Muddy politics: Democratic candidates duke it out for Maryland US Senate seat
The contest between congressman Rep. Chris Van Hollen and congresswoman Rep. Donna Edwards, both of Maryland, will determine who is most likely to succeed the longest-serving woman ever in the Senate, Sen. Barbara Mikulski, as she is retiring.
Both candidates largely agree on the issues, but while Van Hollen positions himself as a pragmatic deal-maker, Edwards stresses her story as a single, black mother. Edwards would also be only the second Africa-American woman ever to serve in the US Senate.
The contest has inflamed passions despite their shared progressive politics, even eliciting comment from neighboring states.
“The choice in this election is very clear,” Rep. Gerry Connolly (D-Virginia) said, according to the Associated Press. “It is whether the people of Maryland want somebody who can be effective, or somebody who’s going to bask in her own feelings of moral superiority because of various and sundry factors, and effectiveness has nothing to do with it.”
Interestingly, the Congressional Black Caucus and the Congressional Progressive Caucus have refused to back Edwards through their political arms, as even the White House urged Edwards to rescind an advertisement suggesting Van Hollen had supported the National Rifle Association.
Van Hollen is a close ally of House Minority Leader Nancy Pelosi and was seen as her successor before he entered the Senate race, AP reported.
Throwing a curve in the race, pro-women political group Emily’s List spent $3.4 million supporting Edwards. Emily’s List successfully backed Mikulski’s election as a lawmaker, and they want to replace her with another woman.
“We have not had an African-American woman senator for 17 years, and that’s just not acceptable,” said Marcy Stech, a spokeswoman for Emily’s List, told NPR. “Donna’s perspective as a single mom, someone who sent to Planned Parenthood for her health care, someone who had to talk with her son about how to interact with law enforcement – that’s exactly the kind of profile we need in the Senate.”
More than 40 percent of the Democratic primary electorate in Maryland is expected to be African-American, and turnout is expected to be high in the city of Baltimore, where two black women are front runners for the mayoral primary.

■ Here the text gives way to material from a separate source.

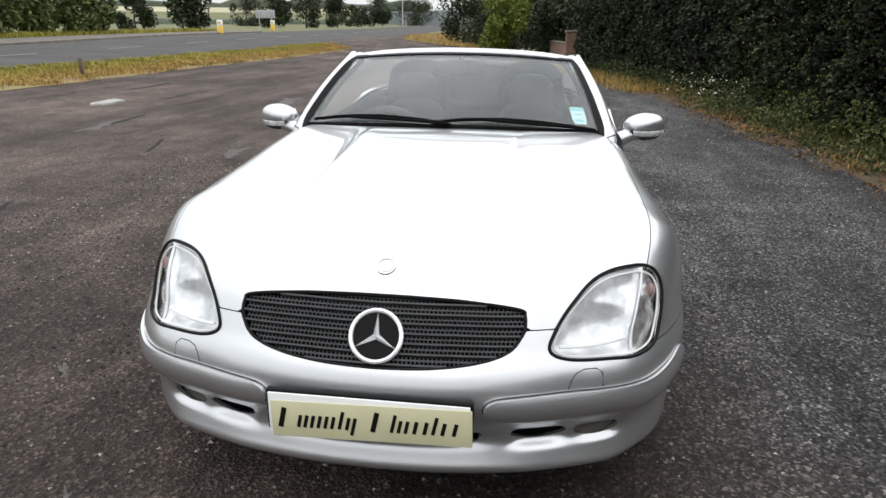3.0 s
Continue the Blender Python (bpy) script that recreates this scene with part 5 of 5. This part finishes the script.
# beyond the hedge: garden wall, gate pier, shrubs and trees
def brick_material():
    m = material("old_brickwork", (0.27, 0.15, 0.10), 0.9)
    c = m.node_tree.nodes.new("ShaderNodeTexCoord")
    b = node(m, "ShaderNodeTexBrick", Scale=1.0)
    b.inputs["Color1"].default_value = (0.17, 0.075, 0.048, 1)
    b.inputs["Color2"].default_value = (0.25, 0.12, 0.075, 1)
    b.inputs["Mortar"].default_value = (0.20, 0.165, 0.13, 1)
    b.inputs["Mortar Size"].default_value = 0.012
    b.inputs["Brick Width"].default_value = 0.225
    b.inputs["Row Height"].default_value = 0.075
    mp = node(m, "ShaderNodeMapping")
    mp.inputs["Rotation"].default_value = (radians(90), 0, 0)
    link(m, c, "Object", mp, "Vector")
    link(m, mp, "Vector", b, "Vector")
    dirt = ramp(m, noise_node(m, 1.5, 5), "Fac", [(0.3, (0.6, 0.6, 0.58)), (0.7, (1.1, 1.1, 1.1))])
    x = mixed(m, b, "Color", dirt, "Color", 1.0, mode="MULTIPLY")
    link(m, x, "Color", bsdf(m), "Base Color")
    return m


BRICKWORK = brick_material()
wall = thing("garden_wall", "low weathered red brick garden wall with gate pier", "wall", pose(-29.0, 2.45, 0, 0, 0, 183.5))
part("wall_body", box((15.5, 0.225, 0.85), (8.1, 0, 0.425), bevel=0.01), BRICKWORK, wall, smooth=False)
part("coping", box((15.5, 0.28, 0.07), (8.1, 0, 0.885), bevel=0.015), KERB, wall)
part("pier", box((0.46, 0.46, 1.35), (0.2, 0, 0.675), bevel=0.012), BRICKWORK, wall, smooth=False)
part("pier_cap", box((0.56, 0.56, 0.10), (0.2, 0, 1.40), bevel=0.03), KERB, wall)

bush("conifer_bush", -37.6, -0.7, 4.0, 4.8, 2.8, BRIGHTLEAF, "bright yellow-green conifer bush at the lay-by's end", 8500, 0.17, 4)
bush("dark_shrub", -38.6, 1.9, 3.6, 2.6, 2.4, DARKLEAF, "dark evergreen shrub beside the conifer bush", 5200, 0.17, 6)
for i in range(5):
    bush("garden_shrub", -28.2 - 3.4 * i, 4.6 - 0.25 * i, 3.5 + 0.3 * math.sin(i * 2.3), 5.4, 3.2, DARKLEAF, "dark brown-green shrub rising behind the garden wall", 6500, 0.22, 90 + i)
for i, (x, y, tall, wide) in enumerate(((-66, -5.6, 6.2, 5.4), (-58, -2.2, 5.0, 4.2), (-33, 5.2, 4.0, 4.5), (-38, 4.6, 4.3, 5.0), (-43, 3.6, 4.3, 4.6), (-49, 0.5, 5.0, 5.0), (-47, 2.6, 4.6, 4.0))):
    tree("garden_tree", x, y, tall, wide, DARKLEAF, "dark leafy garden tree behind the wall", 5200, 0.27, 0.06, 20 + i)

# far side of the road: scrub, trees, bollards, sign
for i in range(15):
    x = -6.0 - 2.6 * i
    tall = 1.4 + 1.5 * min(1, max(0, (i - 3) / 4)) + 0.35 * math.sin(i * 2.1)
    bush("roadside_scrub", x, float(road_far(x)) - 5.6 - 0.6 * math.sin(i * 1.3), tall, 4.0, 2.4, WEEDLEAF if i < 4 else SCRUBLEAF, "overgrown olive scrub beyond the footway" if i < 4 else "dense green scrub beyond the footway", 4200, 0.30, 40 + i)
for x in (-1.0, 4.0, 9.0, 14.0):
    bush("roadside_scrub", x, float(road_far(x)) - 6.0, 1.3, 6.0, 2.4, WEEDLEAF, "overgrown olive scrub beyond the footway", 900, 0.22, 60 + int(x))
fx = rs.uniform(-60, 18, 15000)
fy = road_far(fx) - 3.0 - 3.0 * rs.uniform(0, 1, 15000)
blades("far_verge_grass", np.stack([fx, fy, height(fx, fy) - 0.02], 1), 0.35, GREENGRASS, "rough grass beyond the footway", 0.02)


def bollard(x, y):
    z = float(height(x, y))
    b = thing("traffic_bollard", "yellow and white traffic bollard on the road island", "bollard", pose(x, y, z), "bollards on the road island")
    part("body", box((0.28, 0.42, 0.62), (0, 0, 0.31), bevel=0.04), YELLOW, b)
    part("head", box((0.28, 0.42, 0.46), (0, 0, 0.85), bevel=0.05), WHITEPL, b)
    part("band", box((0.29, 0.30, 0.22), (0, 0, 0.86), bevel=0.02), YELLOW, b)


bollard(-52.8, -24.6)
bollard(-72.5, -27.4)
board = thing("road_sign", "grey back of a road sign on two posts", "sign", pose(-76, -29.5, float(height(-76, -29.5)), 0, 0, 8))
part("panel", box((0.05, 2.2, 0.9), (0, 0, 1.75), bevel=0.01), SIGNGREY, board)
for dy in (-0.7, 0.7):
    part("post", tube([(0.06, dy, -0.1), (0.06, dy, 2.15)], 0.045, 8), SIGNGREY, board)
for i, (x, y, tall, wide) in enumerate(((-62, -32.5, 5.2, 4.2), (-95, -35.5, 5.6, 4.0), (-110, -35.5, 7.0, 5.0), (-122, -33.5, 6.4, 4.4), (-185, -38, 7.5, 8.0), (-200, -33.5, 9.0, 9.0), (-216, -31.5, 8.0, 8.5), (-188, -52, 6.0, 6.0), (-75, -45, 4.8, 4.0), (-140, -58, 7, 6), (-110, -3, 6.5, 6.5), (-150, -5, 8.0, 9.0))):
    tree("roadside_tree", x, y, tall, wide, DARKLEAF, "small dark tree beside the distant road", 3600, 0.34, 0.08, 80 + i)
for i, (x, y, wide) in enumerate(((-148, -36, 12.0), (-152, -31.5, 9.0))):
    bush("distant_thicket", x, y, 4.6, wide, 5.0, DARKLEAF, "dense dark thicket beside the distant road", 3600, 0.40, 120 + i)


def utility_pole(x, y):
    p = thing("utility_pole", "tall grey utility pole beside the distant road", "utility pole", pose(x, y, float(height(x, y)) - 0.05))
    part("pole", tube([(0, 0, -0.2), (0, 0, 5.0), (0, 0, 10.5)], [0.16, 0.13, 0.10], 8), SIGNGREY, p)
    part("crossarm", box((0.12, 1.4, 0.12), (0, 0, 9.8), bevel=0.01), TIMBER, p)


utility_pole(-168, -29.5)

# straw verge past the lay-by's end
end_low = curve([-120, -100, -66, -58, -54], [-12.5, -12.0, -11.6, -8.6, -4.5])
sheet("end_verge", [-120 + 1.0 * i for i in range(67)], lambda x: end_low(x), lambda x: end_low(x) * 0 - 2.6, 6, 0.05, SOIL, "straw-coloured verge past the end of the lay-by", "verge", wobble=0.3)
ex = rs.uniform(-118, -54, 9000)
ey = end_low(ex) + (-2.6 - end_low(ex)) * rs.uniform(0, 1, 9000)
blades("end_verge_grass", np.stack([ex, ey, height(ex, ey) + 0.04], 1), 0.22, STRAW, "dry straw grass past the end of the lay-by", 0.02, 0.9)

# far fields and woods
def far_band(name, pts, tall, mat, label, category, step=6.0, uneven=0.4, rise=0.0):
    """A long lumpy belt of distant growth along a line."""
    verts, faces = [], []
    for (x0, y0), (x1, y1) in zip(pts, pts[1:]):
        count = int(math.hypot(x1 - x0, y1 - y0) / step)
        for i in range(count + 1):
            t = i / count
            x, y = x0 + (x1 - x0) * t, y0 + (y1 - y0) * t
            h = tall * (0.55 + uneven * noise.noise((x * 0.03, y * 0.03, 1.0)) + uneven * 0.9 * noise.noise((x * 0.11, y * 0.11, 4.0)))
            k = len(verts)
            g = float(height(x, y)) + rise
            for dd, hh in ((0, -1), (0.6, 0.55), (2.0, 0.9), (6.0, 1.0), (14.0, 0.6), (20, -1)):
                r = math.hypot(x, y)
                verts.append((x + x / r * dd, y + y / r * dd, g + (h * hh if hh > 0 else -0.5)))
            if k and i:
                for j in range(5):
                    faces.append((k - 6 + j, k + j, k + j + 1, k - 5 + j))
    return tagged(mesh_ob(name, verts, faces, mat), label, category, kind="stuff")


# the haze of distance is mixed into the woodland and hill colours
WOOD = varied("hazed_woodland", [(0.3, (0.055, 0.068, 0.046)), (0.7, (0.095, 0.11, 0.075))], 0.08, 1.0, 0.7, 1.0, 1.0)
HAZE = varied("far_hills", [(0.3, (0.15, 0.17, 0.175)), (0.7, (0.21, 0.235, 0.235))], 0.02, 1.0)
PALEFIELD = varied("pale_stubble", [(0.3, (0.30, 0.28, 0.17)), (0.7, (0.40, 0.37, 0.24))], 0.05, 1.0)
far_band("far_woods", [(40, -345), (-200, -345), (-365, -245), (-415, -100), (-440, -60)], 7, WOOD, "dark belt of distant woodland", "woodland", 6.0, 0.45, 9.0)
far_band("far_hills", [(300, -1200), (-300, -1250), (-900, -900), (-1300, -300), (-1300, 200)], 62, HAZE, "hazy wooded hills on the horizon", "hills", 40, 0.12)
far_band("field_hedge", [(60, -95), (-60, -110), (-190, -120), (-300, -80)], 3.2, WOOD, "field hedge across the farmland", "hedge", 3)
# two fields on the slope: rough grass below, pale stubble above
slope = [[(60, -128), (-150, -135), (-300, -105), (-330, -70)], [(60, -230), (-165, -235), (-330, -165), (-370, -85)], [(60, -350), (-205, -350), (-372, -250), (-425, -100)]]
for k, (mat, label, name) in enumerate(((FIELD, "rough green field on the far slope", "grass_field"), (PALEFIELD, "pale stubble field in the distance", "stubble_field"))):
    fv = [(x, y, float(height(x, y)) + dz) for row, dz in zip(slope[k:k + 2], ((-0.2, 5.2), (5.2, 9.2))[k]) for x, y in row]
    tagged(mesh_ob(name, fv, [(i, i + 1, i + 5, i + 4) for i in range(3)], mat), label, "field", kind="structure")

“It’s not that the black community doesn’t like Van Hollen. The issue is that there’s little ideological daylight between the two,” Mileah Kromer, a professor of political science and a pollster at Goucher College in Baltimore, told NPR. “Now you have an opportunity to send someone who actually looks like you to the Senate, and that’s not lost on a lot of black women in Baltimore City.”
AP reported a recent poll showing Van Hollen leading, but many expect the outcome to be close.